Not their finest hour: Ssangyong Rodius

Celebrating the greatest cock-ups in automotive history. This week we look at the Ssangyong Rodius
By Sony Thomas, Deputy Editor
|
May 30, 2016
Supplied
Supplied(1/2)
Supplied
Supplied(2/2)

London’s Royal College of Art is considered one of the world’s top automotive design schools, having been the training ground for many an accomplished designer including Ian Callum and Simon Cox. It was only natural then, that Ken Greenley, who headed the department of vehicle design at the London Royal College of Art in the Nineties, was involved in styling many cars of the time, some of his highly commended works being the Aston Martin Virage coupé and the 1991 Bentley Continental R, both of which he designed in association with his fellow RCA tutor John Heffernan. He also ran a consultancy, International Automotive Design, based in Worthing, southern England.

So when the Ssangyong Rodius arrived in 2004, the automobile industry was justifiably perplexed to learn that Greenley was behind the hideous lines of the minivan from Korean carmaker. Featuring right at the top in several “world’s ugliest car” polls, the Rodius was a large seven-seater with an atrocious face, and an even more peculiar and ungainly rear, with a weirdly angled roofline.
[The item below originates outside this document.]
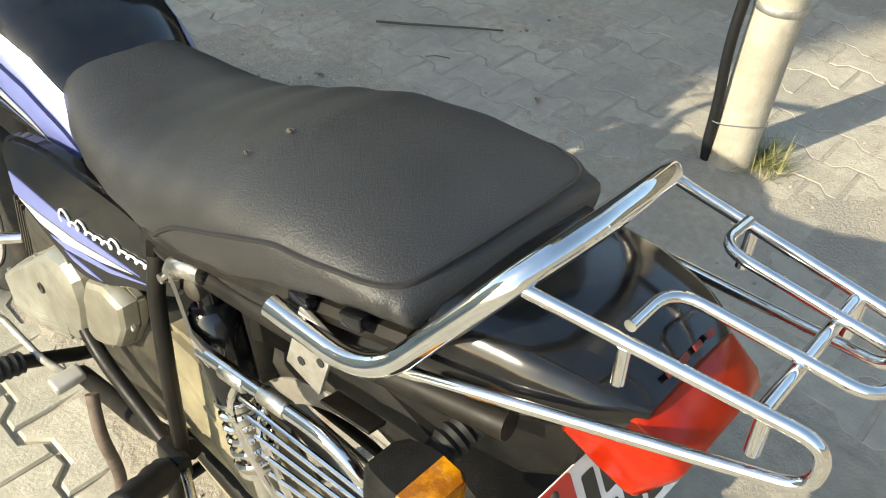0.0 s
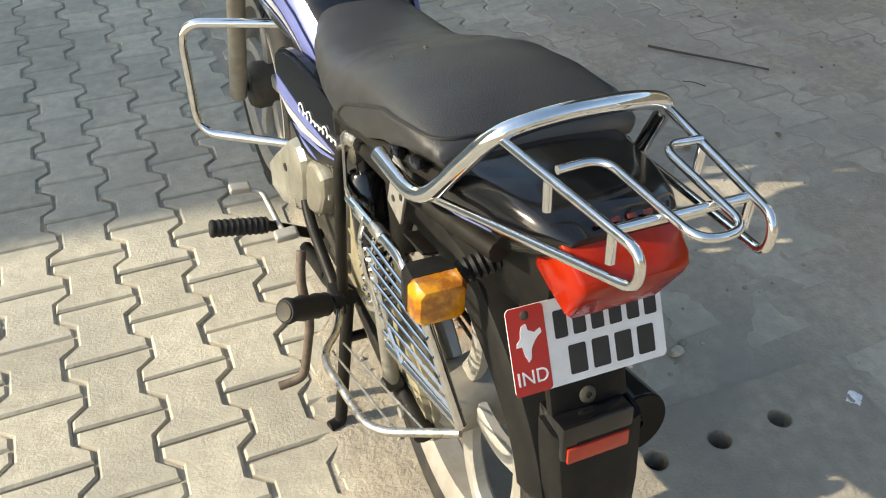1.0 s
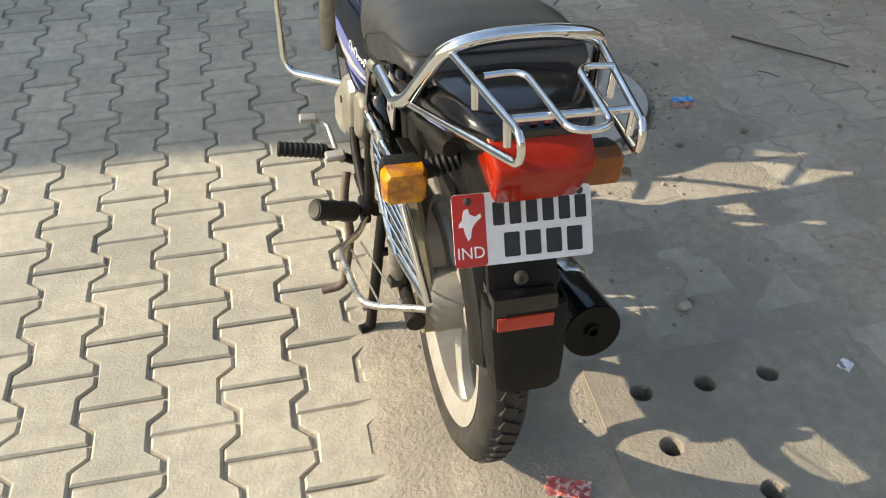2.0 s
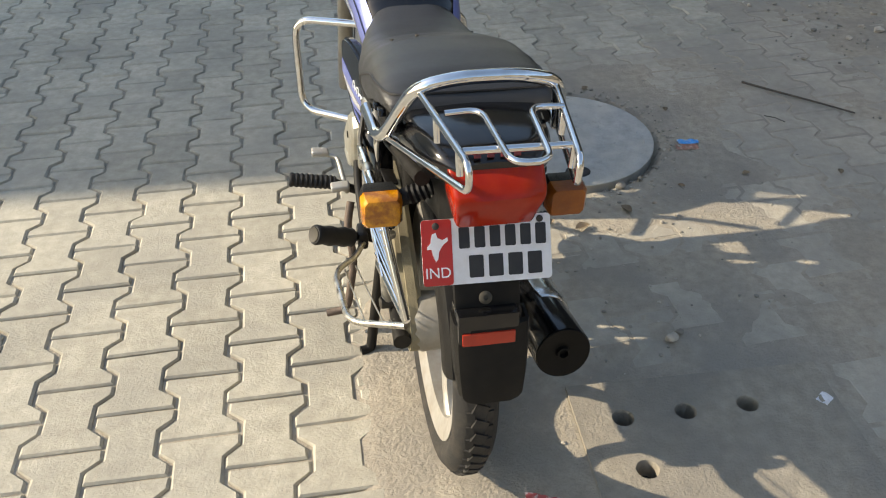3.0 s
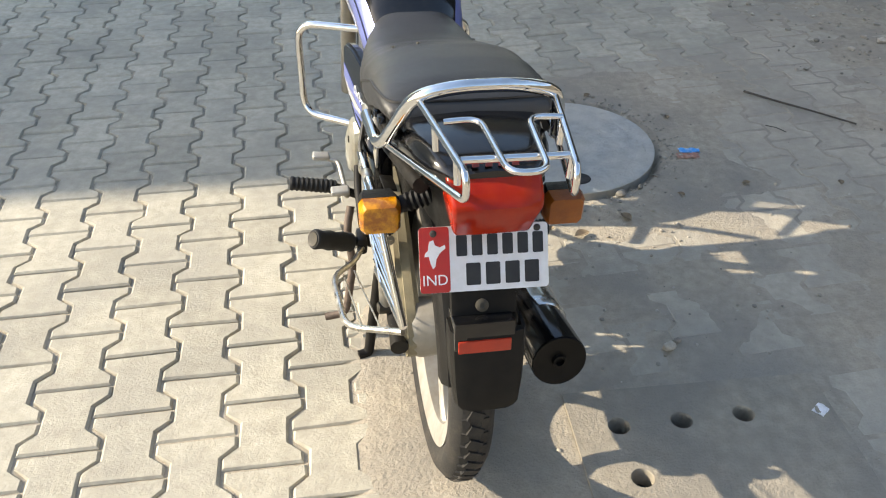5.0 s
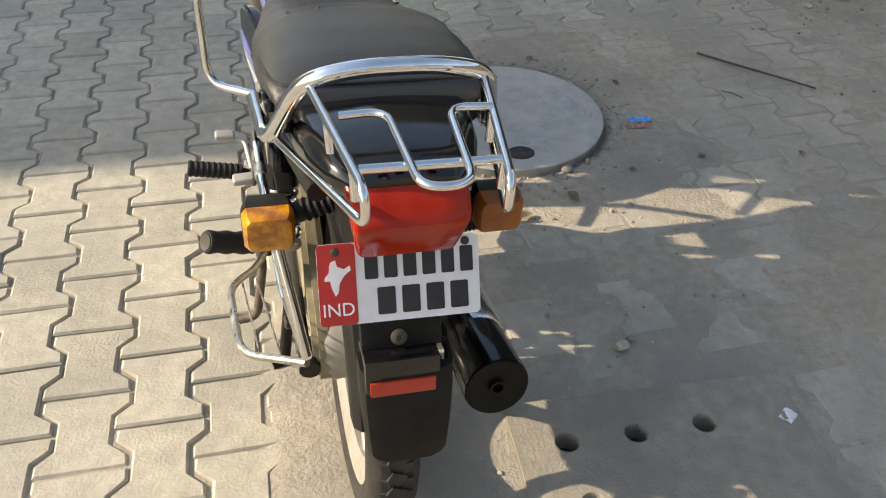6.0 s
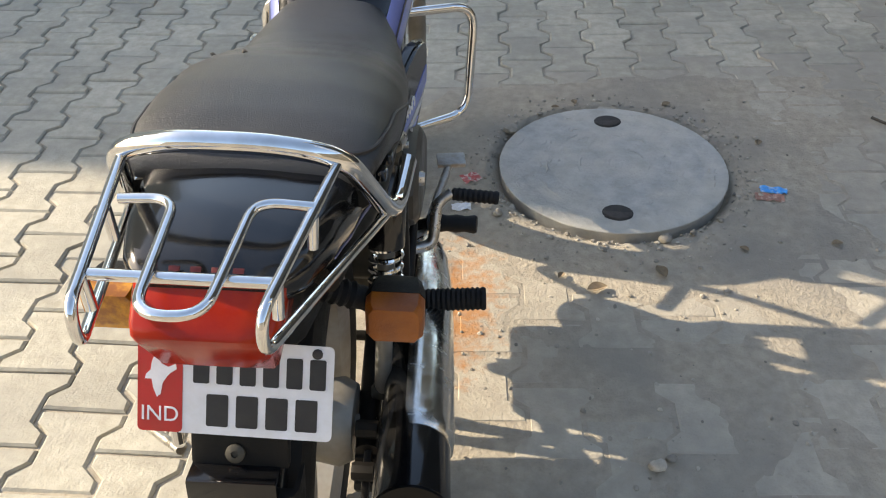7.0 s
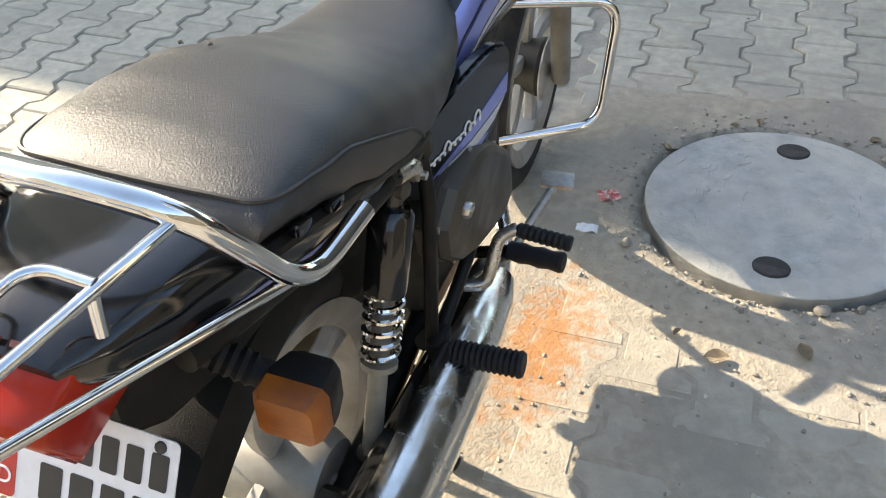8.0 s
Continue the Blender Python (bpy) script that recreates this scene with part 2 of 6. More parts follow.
def tube(bm, pts, r, seg=10, closed=False, caps=True):
    """A round tube along points; r: a radius or one for each point."""
    pts = [Vector(p) for p in pts]
    n = len(pts)
    rad = r if isinstance(r, (list, tuple)) else [r] * n
    tang = []
    for i in range(n):
        a, b = (pts[i - 1], pts[(i + 1) % n]) if closed else (pts[max(i - 1, 0)], pts[min(i + 1, n - 1)])
        tang.append((b - a).normalized())
    up = Vector((0, 0, 1)) if abs(tang[0].z) < 0.9 else Vector((1, 0, 0))
    nor = (up - tang[0] * up.dot(tang[0])).normalized()
    rings = []
    for i in range(n):
        nor = (nor - tang[i] * nor.dot(tang[i])).normalized()
        bi = tang[i].cross(nor)
        rings.append([bm.verts.new(pts[i] + (nor * math.cos(2 * math.pi * k / seg) + bi * math.sin(2 * math.pi * k / seg)) * rad[i]) for k in range(seg)])
    for i in range(n if closed else n - 1):
        a, b = rings[i], rings[(i + 1) % n]
        for k in range(seg):
            bm.faces.new((a[k], a[(k + 1) % seg], b[(k + 1) % seg], b[k]))
    if caps and not closed:
        bm.faces.new(list(reversed(rings[0])))
        bm.faces.new(rings[-1])
    return bm


def loft(bm, rings, caps=True, closed=False):
    """Skins rings of equally many points."""
    vs = [[bm.verts.new(p) for p in ring] for ring in rings]
    m = len(vs[0])
    for a, b in zip(vs, vs[1:] + ([vs[0]] if closed else [])):
        for k in range(m):
            bm.faces.new((a[k], a[(k + 1) % m], b[(k + 1) % m], b[k]))
    if caps and not closed:
        bm.faces.new(list(reversed(vs[0])))
        bm.faces.new(vs[-1])
    return bm


def frame_of(axis):
    z = Vector(axis).normalized()
    x = z.orthogonal().normalized()
    return Matrix((x, z.cross(x), z)).transposed().to_4x4()


def lathe(bm, profile, origin=(0, 0, 0), axis=(0, 0, 1), seg=24, closed=False):
    """Turns (radius, height) pairs round an axis."""
    m = Matrix.Translation(origin) @ frame_of(axis)
    rings = [[m @ Vector((r * math.cos(2 * math.pi * k / seg), r * math.sin(2 * math.pi * k / seg), h)) for k in range(seg)] for r, h in profile]
    return loft(bm, rings, True, closed)


def box(bm, center, size, bevel=0.004, m=None, seg=2):
    """A box with rounded edges."""
    t = bmesh.new()
    bmesh.ops.create_cube(t, size=1.0)
    bmesh.ops.scale(t, vec=size, verts=t.verts)
    if bevel:
        bmesh.ops.bevel(t, geom=list(t.edges), offset=min(bevel, min(size) * 0.45), segments=seg, affect="EDGES", profile=0.6)
    mat = Matrix.Translation(center) @ (m if m is not None else Matrix())
    bmesh.ops.transform(t, matrix=mat, verts=t.verts)
    me = bpy.data.meshes.new("tmp")
    t.to_mesh(me)
    t.free()
    bm.from_mesh(me)
    bpy.data.meshes.remove(me)
    return bm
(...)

Apparently, Greenley’s design objective was to capture the essence of a luxury yacht, but the resultant vehicle looked more like a large, mutated fish. It looked clumsy from almost every angle.

Underneath the awkwardness, the mechanicals were loaned from Mercedes-Benz, including a 3.2-litre six-cylinder petrol and a 2.7-litre five-cylinder diesel aimed at European markets. And thanks to its enormous dimensions, the cabin offered unrivalled practicality and flexibility. But the external gawkiness was too overpowering to see through, and the Mercedes DNA and practicality couldn’t help bolster sales, so the Rodius was withdrawn from most markets in 2011.